• [Directive]
Leaving out the pictures, retype the lines from the beginning of the listing through the line containing "import random".

• [Source excerpt]
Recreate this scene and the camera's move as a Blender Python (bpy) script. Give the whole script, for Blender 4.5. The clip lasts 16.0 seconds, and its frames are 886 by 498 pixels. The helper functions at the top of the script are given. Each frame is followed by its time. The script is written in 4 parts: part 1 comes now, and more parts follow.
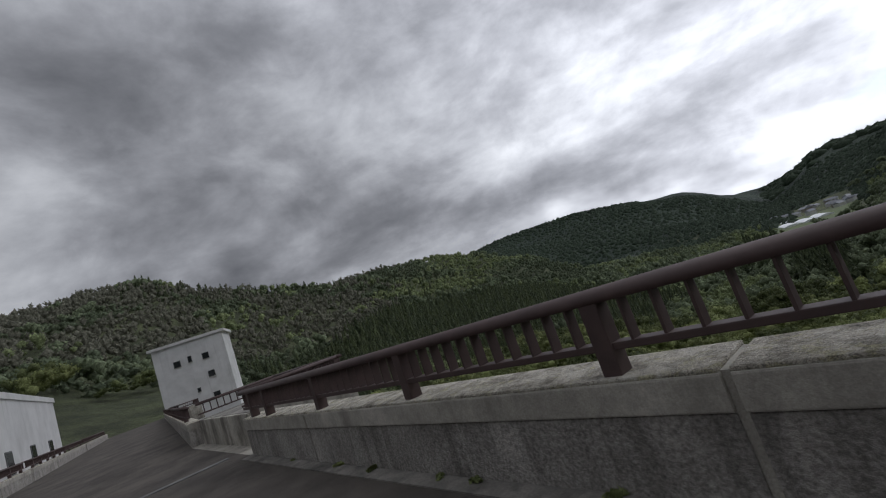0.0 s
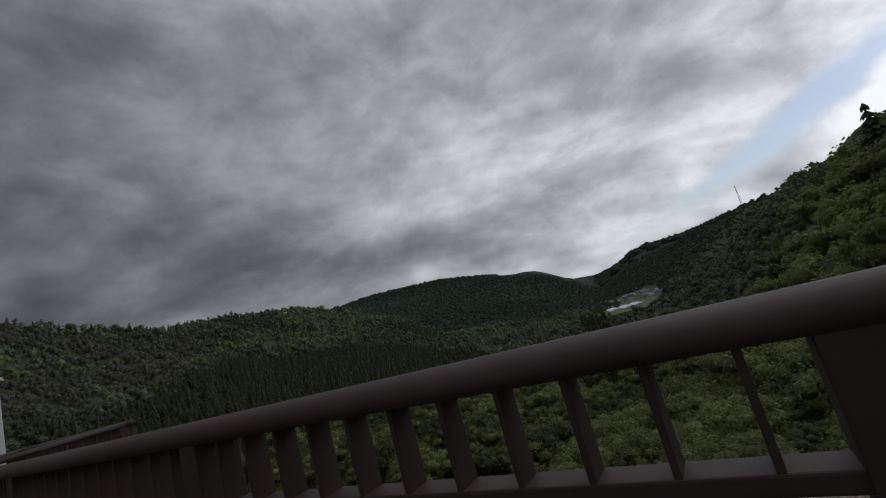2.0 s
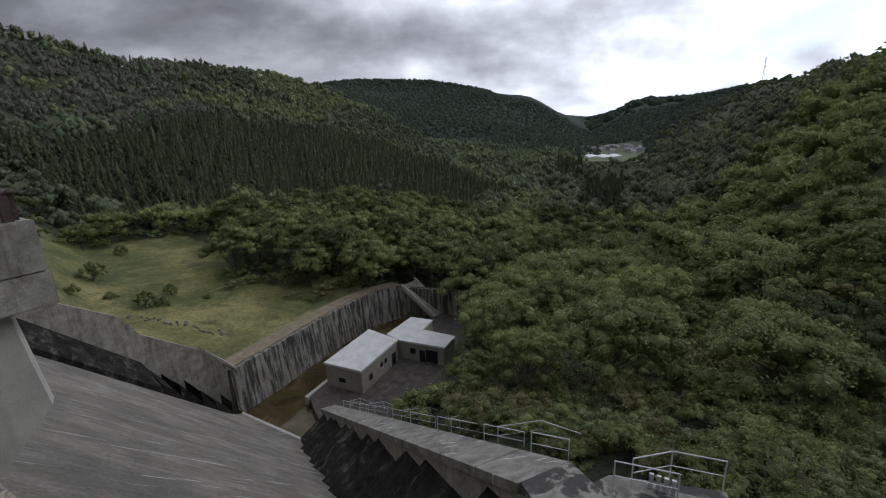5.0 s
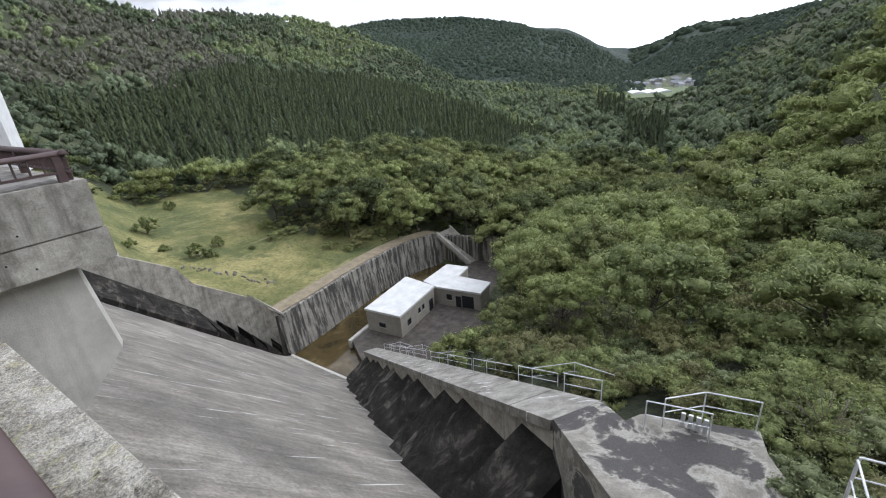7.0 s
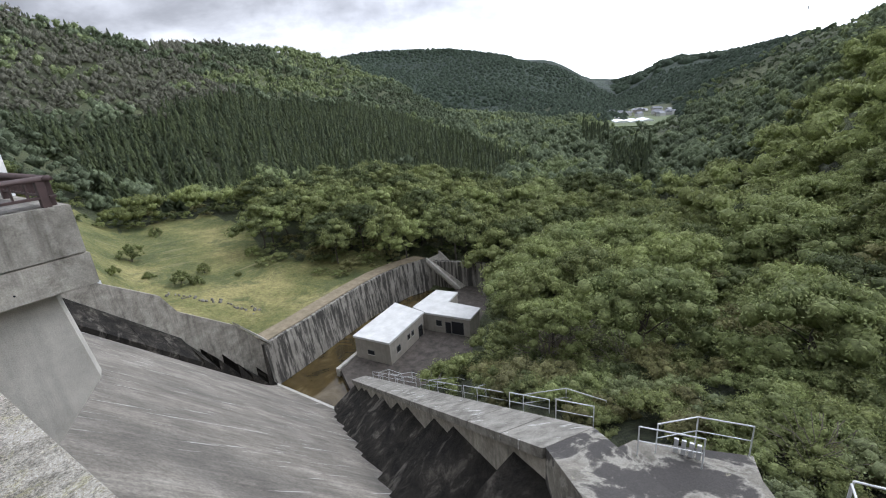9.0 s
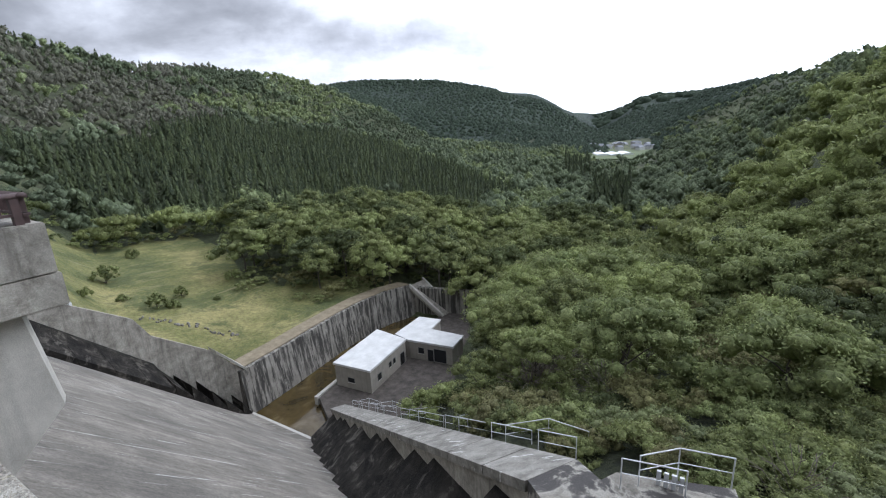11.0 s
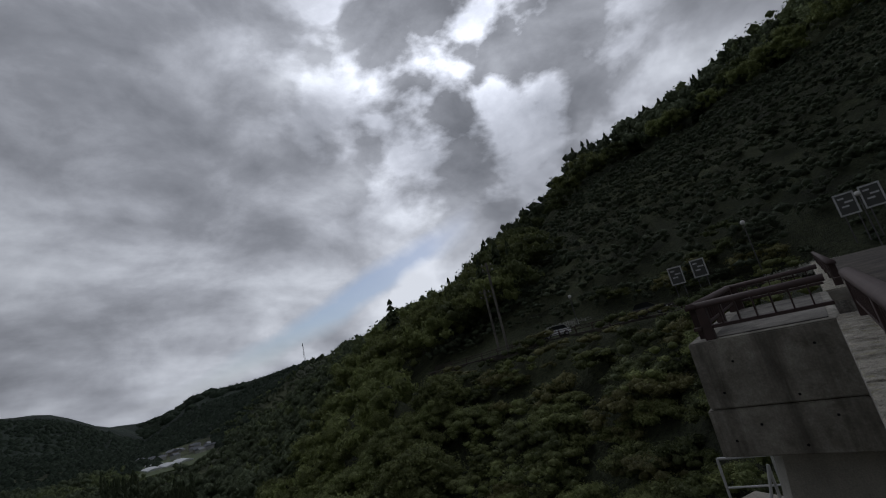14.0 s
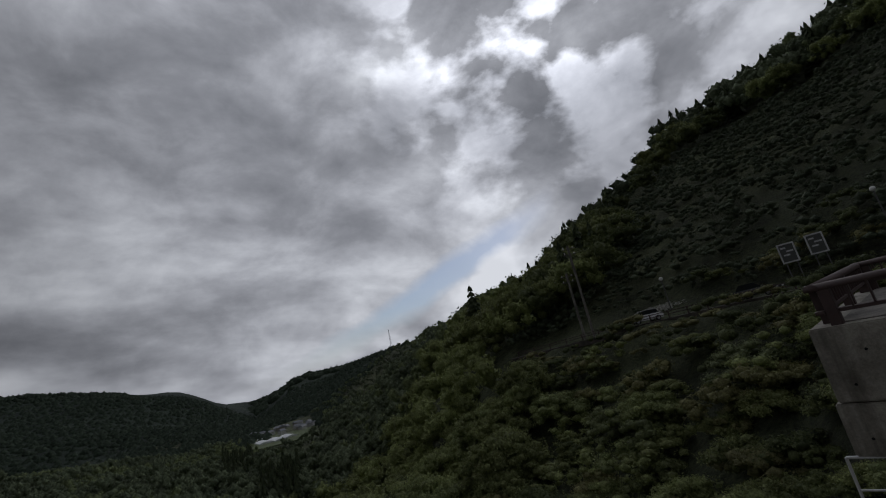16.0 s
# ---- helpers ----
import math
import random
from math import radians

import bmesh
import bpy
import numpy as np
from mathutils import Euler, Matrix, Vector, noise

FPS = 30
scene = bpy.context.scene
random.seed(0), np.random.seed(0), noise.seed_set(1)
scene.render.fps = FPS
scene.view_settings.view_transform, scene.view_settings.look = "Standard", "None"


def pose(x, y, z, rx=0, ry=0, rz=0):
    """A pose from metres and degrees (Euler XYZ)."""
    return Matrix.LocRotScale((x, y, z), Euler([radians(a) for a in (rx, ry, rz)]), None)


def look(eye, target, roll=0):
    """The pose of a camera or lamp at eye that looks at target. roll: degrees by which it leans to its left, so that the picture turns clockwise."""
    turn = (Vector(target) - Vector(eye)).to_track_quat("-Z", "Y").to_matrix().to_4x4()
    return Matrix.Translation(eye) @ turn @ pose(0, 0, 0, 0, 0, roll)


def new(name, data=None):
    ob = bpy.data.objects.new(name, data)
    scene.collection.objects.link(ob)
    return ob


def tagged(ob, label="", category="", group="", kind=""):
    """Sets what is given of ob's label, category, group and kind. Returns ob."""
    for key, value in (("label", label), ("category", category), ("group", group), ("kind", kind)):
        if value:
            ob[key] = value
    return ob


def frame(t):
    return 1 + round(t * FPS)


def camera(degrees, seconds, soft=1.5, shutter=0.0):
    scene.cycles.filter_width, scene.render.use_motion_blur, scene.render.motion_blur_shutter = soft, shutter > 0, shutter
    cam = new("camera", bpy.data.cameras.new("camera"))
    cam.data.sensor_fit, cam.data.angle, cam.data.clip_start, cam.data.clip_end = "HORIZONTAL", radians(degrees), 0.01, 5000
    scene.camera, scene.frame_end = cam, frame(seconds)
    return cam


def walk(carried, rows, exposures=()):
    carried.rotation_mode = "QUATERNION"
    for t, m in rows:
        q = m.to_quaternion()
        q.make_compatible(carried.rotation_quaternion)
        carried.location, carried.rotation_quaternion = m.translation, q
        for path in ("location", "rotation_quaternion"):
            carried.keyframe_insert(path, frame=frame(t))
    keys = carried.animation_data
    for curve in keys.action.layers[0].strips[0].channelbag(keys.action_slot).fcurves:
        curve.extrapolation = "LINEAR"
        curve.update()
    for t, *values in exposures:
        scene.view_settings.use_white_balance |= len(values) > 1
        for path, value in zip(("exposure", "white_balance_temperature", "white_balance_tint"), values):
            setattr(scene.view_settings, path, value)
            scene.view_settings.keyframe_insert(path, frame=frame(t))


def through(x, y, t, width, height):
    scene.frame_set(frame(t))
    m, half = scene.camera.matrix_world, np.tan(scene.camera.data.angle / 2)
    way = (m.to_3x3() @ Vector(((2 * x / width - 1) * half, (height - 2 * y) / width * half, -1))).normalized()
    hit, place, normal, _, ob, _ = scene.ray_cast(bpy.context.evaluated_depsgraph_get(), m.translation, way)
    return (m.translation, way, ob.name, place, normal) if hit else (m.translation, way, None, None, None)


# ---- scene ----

• [Answer to the exercise]
Recreate this scene and the camera's move as a Blender Python (bpy) script. Give the whole script, for Blender 4.5. The clip lasts 16.0 seconds, and its frames are 886 by 498 pixels. The helper functions at the top of the script are given. Each frame is followed by its time. The script is written in 4 parts: part 1 comes now, and more parts follow.
0.0 s
2.0 s
5.0 s
7.0 s
9.0 s
11.0 s
14.0 s
16.0 s
# ---- helpers ----
import math
import random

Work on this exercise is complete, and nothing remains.